* Task goal
Pictures stay out of the copy; restate everything else in the material exactly.

>> START Material provided

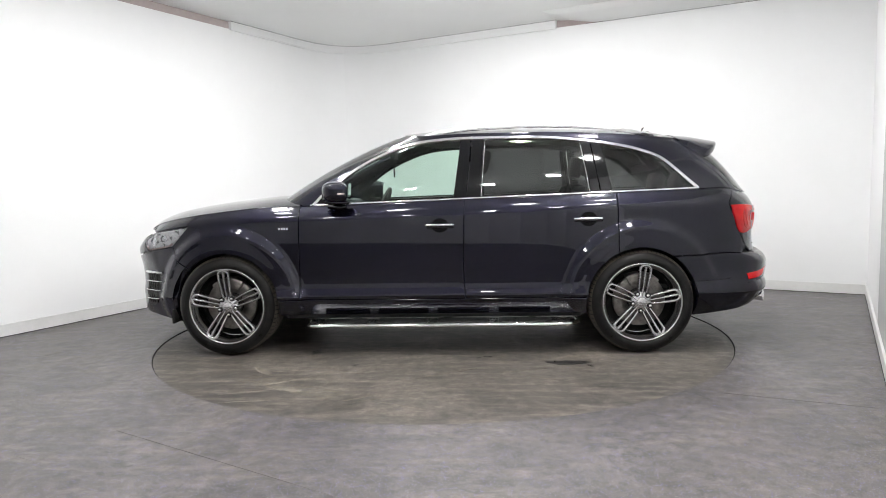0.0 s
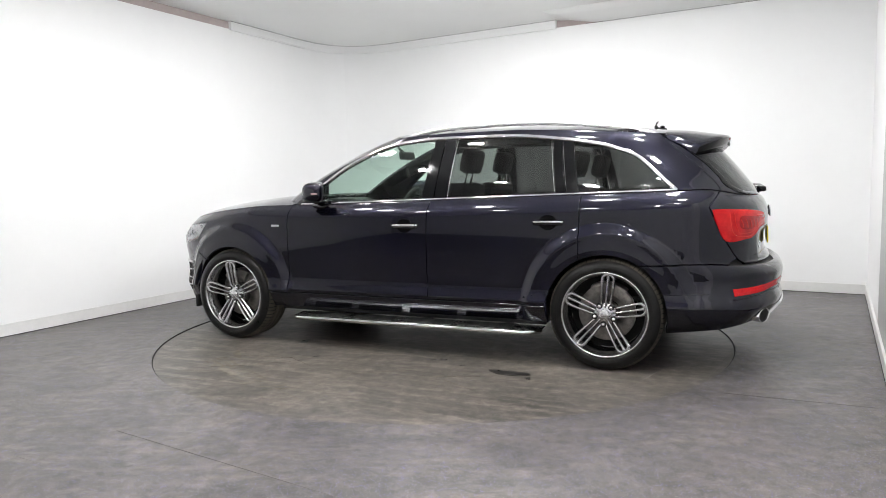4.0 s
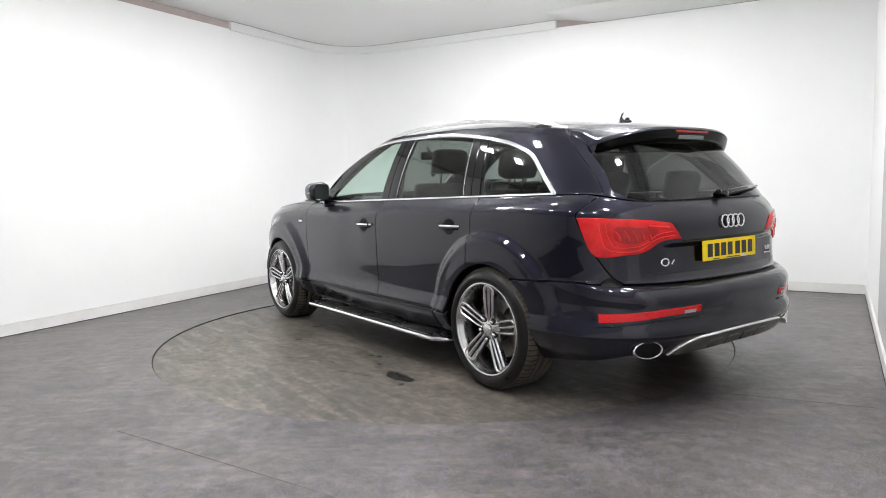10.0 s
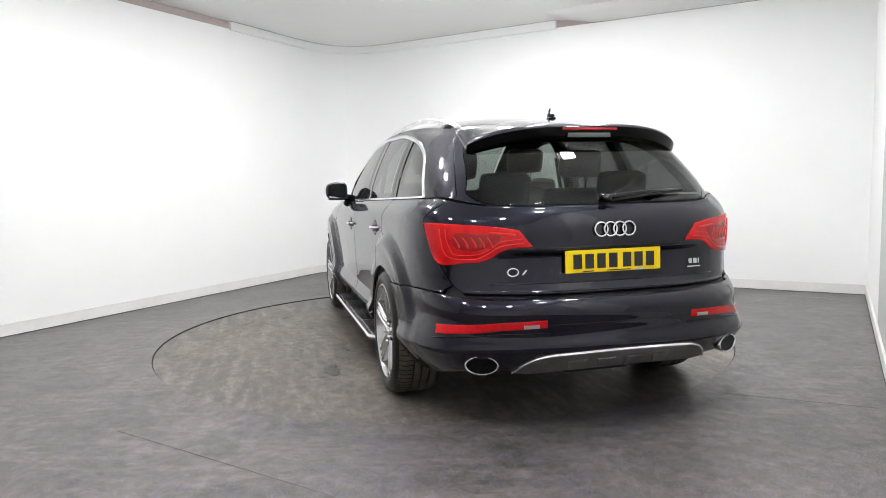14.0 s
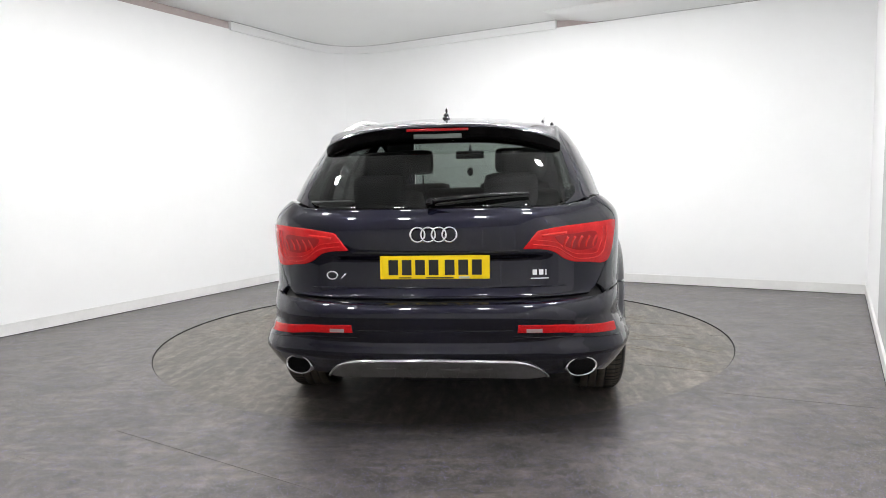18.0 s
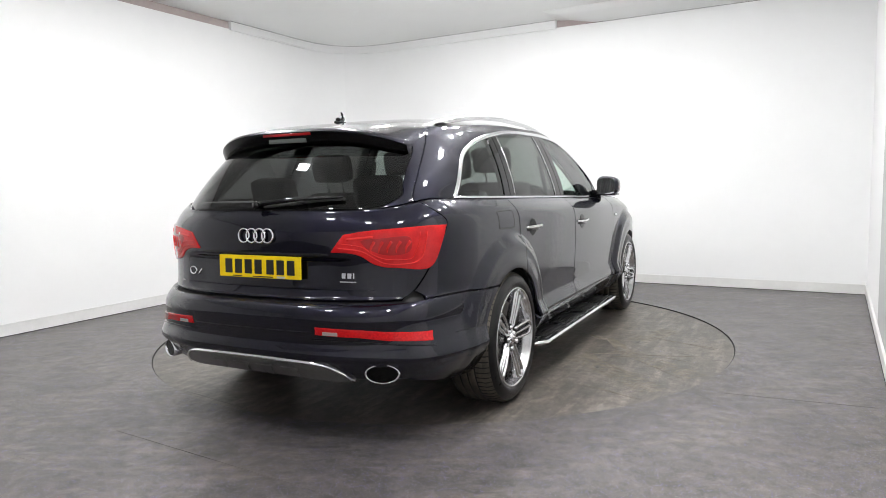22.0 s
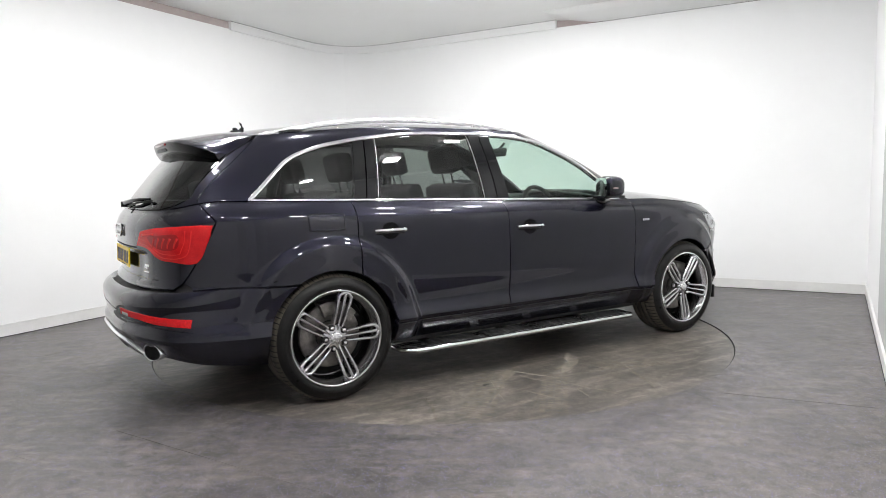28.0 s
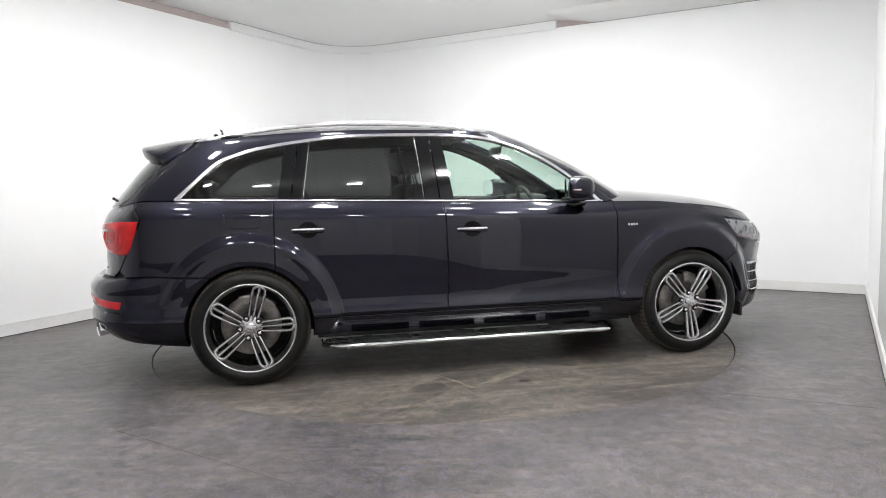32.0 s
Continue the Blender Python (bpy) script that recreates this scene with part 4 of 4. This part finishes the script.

>> END Material provided

* Problem solution
0.0 s
4.0 s
10.0 s
14.0 s
18.0 s
22.0 s
28.0 s
32.0 s
Continue the Blender Python (bpy) script that recreates this scene with part 4 of 4. This part finishes the script.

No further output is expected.